What CCB changes about the coaching job
Most group class coaching follows a familiar pattern:
- Program the workout
- Brief the room
- Run the timer
- Manage individual pacing, scaling, and movement quality
- Track results
- Run the cooldown
The coach's attention is split across twelve athletes, all doing their own thing. The coach is the logistics layer.
CCB changes the split:
- Program the session. Still yours.
- Brief the room. Still yours, but the brief now includes the room frame: "we're one entity," "we scale as a room," "we don't identify who missed."
- Run the protocol. The platform handles timing, the Freeze, scoring, and Burdens. You don't run the timer manually.
- Hold the room frame. Your primary job. The room is one entity. The Burdens are room obligations. No public blame. Scaling is a room decision.
- Read the room at Decision Points. Between work phases, you call Continue or End based on the room's state.
- Manage movement quality. Still yours. Less split across athletes because the protocol handles pacing and scoring.
The shift: from logistics manager to room holder.
What "hold the room frame" actually means
The hardest part of coaching CCB is holding the no-public-blame default. Specifically:
- Don't identify which station triggered a Burden. Not by name, not by gesture, not by glance. The room sees the cost. The room doesn't see who caused it.
- Announce Burdens as room obligations. "We owe ten burpees" — not "the rower cost us ten burpees." The framing matters.
- Treat scaling as a room decision. "We're scaling this to push-ups from knees" — not "athlete X can use a lighter weight." The room decides together.
- Read the room at the Decision Point. The Decision Point is your judgment call. Continue or End. The protocol offers the options. You read the room and pick.
If you break the frame — if athletes can tell from your behavior which station missed — the format breaks. The format requires the coach to be the steady hand.
What stays the same in your coaching job
CCB doesn't replace your coaching craft. You still:
- Coach movement quality. A burpee is a burpee. An air squat is an air squat. Athletes still need movement cues, scaling options, and safety awareness.
- Brief the room. The brief is yours. The room's preparation is your job.
- Run the warmup and cooldown. Protocol handles the work phase. You handle everything else.
- Manage individual athletes who need help. The room is the unit, but individual athletes still need individual attention sometimes. The format doesn't prevent that.
- Read athletes' effort and engagement. You still see who is pushing, who is coasting, who needs encouragement. You just don't make it public.
The craft of coaching doesn't change.

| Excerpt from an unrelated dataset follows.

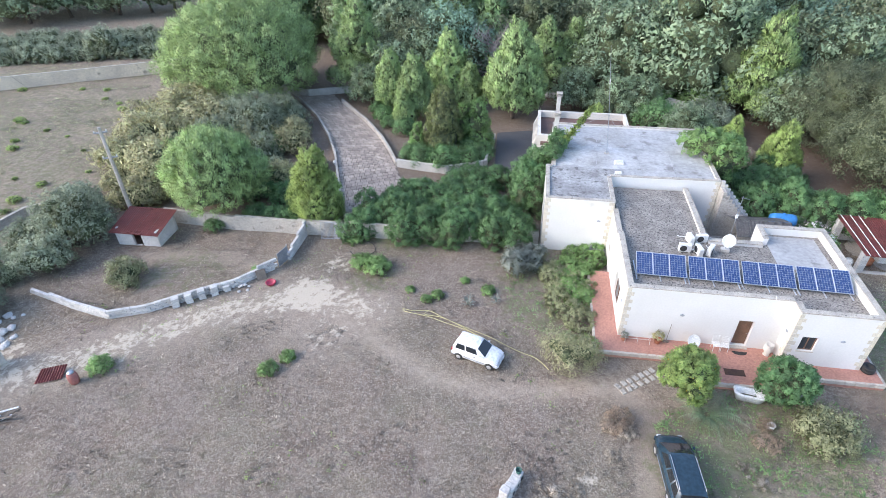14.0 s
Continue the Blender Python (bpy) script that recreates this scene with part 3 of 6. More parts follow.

The frame the coach holds changes.
What coaches struggle with most
Three things trip up coaches running CCB for the first time:
Holding the no-public-blame default. It's harder than it sounds. When a station misses a target by a lot, the coach's instinct is to identify the cause — "let me check the rower," "looks like the air squat station struggled." That instinct has to be suppressed. The room sees the cost. The room doesn't see who caused it.

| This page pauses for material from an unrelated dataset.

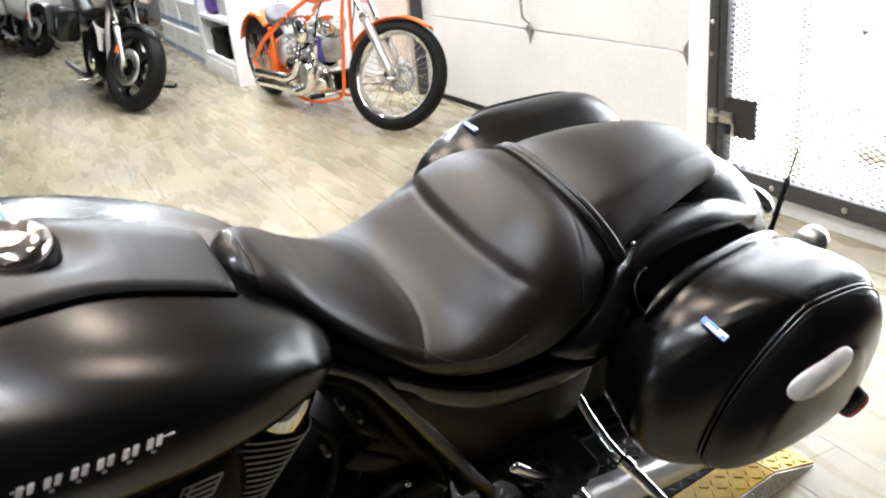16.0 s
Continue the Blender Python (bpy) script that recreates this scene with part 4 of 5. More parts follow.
for pts, rad in (([(-0.13, -0.37, 1.21), (-0.15, -0.3, 1.16), (-0.2, -0.2, 1.1), (-0.3, -0.12, 1.0)], 0.014), ([(-0.1, -0.34, 1.21), (-0.1, -0.27, 1.17), (-0.16, -0.17, 1.1), (-0.3, -0.08, 0.98)], 0.012), ([(-0.14, -0.35, 1.25), (-0.19, -0.28, 1.24), (-0.26, -0.18, 1.16), (-0.34, -0.1, 1.02)], 0.011), ([(-0.08, -0.33, 1.22), (-0.07, -0.27, 1.2), (-0.12, -0.19, 1.14), (-0.26, -0.1, 1.04)], 0.01)):
    part("hose", tube(pts, rad, 30, 12), BLACK, bike, "black hose bundled under the handlebar")
for k in range(5):
    d = 0.019 * (k - 2)
    part("hose", tube([(-0.14 + d, -0.33 + 0.3 * d, 1.2), (-0.143 + 1.1 * d, -0.3 + 0.3 * d, 1.14), (-0.15 + 1.2 * d, -0.31 + 0.4 * d, 1.08), (-0.19 + d, -0.26 + 0.3 * d, 1.0), (-0.3 + 0.6 * d, -0.16, 0.93)], 0.0125 + 0.002 * (k % 2), 30, 12), BLACK if k % 2 else RUBBER, bike)
lev = part("clutch_lever", tube([(-0.162, -0.33, 1.225), (-0.17, -0.40, 1.205), (-0.173, -0.46, 1.18), (-0.178, -0.51, 1.16), (-0.181, -0.535, 1.151)], 0.0135, 40, 16, taper=lambda s: 1.1 - 0.25 * s), SILVER, bike, "chrome clutch lever")
part("lever_ball", turned(lathe([(0, -0.014), (0.009, -0.011), (0.0135, 0.0), (0.009, 0.011), (0, 0.014)], 24), pose(-0.182, -0.542, 1.148)), SILVER, lev)
part("lever_slot", tube([(-0.158, -0.425, 1.1995), (-0.161, -0.46, 1.186), (-0.165, -0.495, 1.172)], 0.0032, 14, 8), BLACK, lev, "dark slot along the lever")
part("perch", tube([(-0.15, -0.335, 1.24), (-0.165, -0.325, 1.23), (-0.175, -0.31, 1.225)], 0.015, 8, 16), BLACK, bike)
for pts in ([(-0.165, -0.33, 1.225), (-0.2, -0.2, 1.22), (-0.3, -0.1, 1.1), (-0.36, -0.05, 0.95)], [(-0.14, -0.33, 1.23), (-0.17, -0.24, 1.26), (-0.26, -0.15, 1.18), (-0.34, -0.08, 1.0)], [(-0.14, -0.31, 1.22), (-0.18, -0.22, 1.2), (-0.25, -0.14, 1.1), (-0.3, -0.1, 0.98)]):
    part("cable", tube(pts, 0.005, 30, 8), RUBBER, bike)
res = part("clutch_reservoir", turned(block((-0.03, -0.035, -0.022), (0.03, 0.035, 0.022), 0.008, None, 3), pose(-0.118, -0.315, 1.262, 12, 8, 20)), BLACK, bike, "black clutch fluid reservoir")
for sx, sy in ((-0.022, -0.027), (0.022, -0.027), (-0.022, 0.027), (0.022, 0.027)):
    part("lid_screw", turned(lathe([(0.004, 0.022), (0.004, 0.025), (0, 0.0255)], 10), pose(-0.118, -0.315, 1.262, 12, 8, 20) @ pose(sx, sy, 0)), STEEL, res)
for k in range(5):
    a = -0.3 + 0.012 * k
    part("cable_tie", tube([(-0.085 + 0.004 * k, a, 1.2 + 0.01 * (k % 3)), (-0.07 + 0.003 * k, a - 0.005, 1.225 + 0.008 * (k % 2)), (-0.078, a - 0.004, 1.245)], 0.0055, 8, 8), RUBBER, bike)
part("gauge_pod", lathe([(0.0, 0.02), (0.03, 0.02), (0.042, 0.01), (0.044, -0.02), (0.03, -0.04)], 30, at=(-0.3, 0.0, 1.07)), CHROME, bike, "chrome instrument pod")
mirror_pose = Matrix(((0.528, 0.651, -0.545, -0.113), (-0.777, 0.111, -0.62, -0.499), (-0.343, 0.751, 0.564, 1.3896), (0, 0, 0, 1))) @ pose(0, 0, 0, -6, 0, 0)


def mirror_ring(depth, grow):
    return [(0.0828 * grow * power(math.cos(2 * math.pi * k / 56), 0.9), 0.036 * grow * power(math.sin(2 * math.pi * k / 56), 0.9), depth) for k in range(56)]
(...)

Calling Decision Points. Between work phases, the coach calls Continue or End. This is a judgment call. New coaches tend to default to Continue regardless. Experienced coaches read the room — are athletes fatigued, is engagement dropping, is the Burdens-to-work ratio off? — and pick accordingly.

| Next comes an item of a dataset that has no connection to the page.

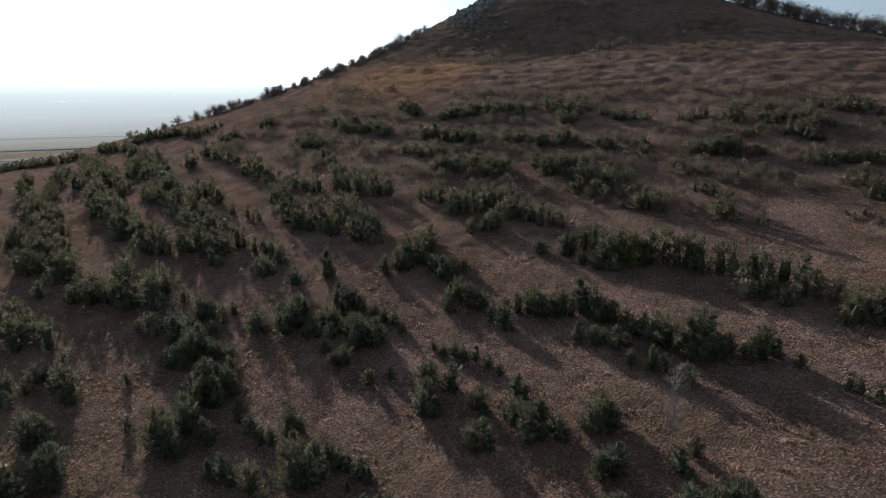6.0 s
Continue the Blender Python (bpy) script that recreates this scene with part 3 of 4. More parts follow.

Scaling as a room decision. Coaches are used to scaling individually — athlete X can't do full burpees, so athlete X does step-back burpees. CCB scales as a room. If one athlete can't do burpees at the prescribed depth, the room scales together so the room can hit a target it can collectively reach. The coach surfaces the choice, the room decides. This requires coaches to give up individual scaling decisions in favor of room decisions.
These are trainable skills. Most coaches get comfortable with them in 3-5 sessions.
What you need to know before running CCB
Before you run your first CCB session:
- Read the protocol. The 12-station, 60-second protocol walks through the session shape. Understand the parts before you run them.
- Understand the no-public-blame default. The penalty mechanics explain why this default matters and how to hold it.
- Run a dry session. Most facilities run a dry CCB session with the coaching staff before introducing athletes. The dry session lets coaches practice holding the frame without the pressure of a live class.
- Brief the room thoroughly. Athletes need to understand the format before they experience it. The brief is the coach's most important tool.
- Trust the protocol. The protocol handles timing, scoring, Burdens. The coach handles the room. Trust the split.
When CCB fits your coaching style
CCB fits coaches who:
- Want to hold a room frame, not manage individual logistics.
- Can suppress the instinct to identify individual misses.
- Enjoy reading the room and making judgment calls at Decision Points.
- Are willing to give up individual scaling decisions for room decisions.
CCB doesn't fit coaches who:
- Want to coach individual athletes through individual progressions.
- Need to identify struggling athletes publicly to drive accountability.
- Prefer formats where they control individual pacing more tightly.
If your coaching style aligns with the room-frame model, CCB will feel natural. If your coaching style is more individual-attention, the format will frustrate you.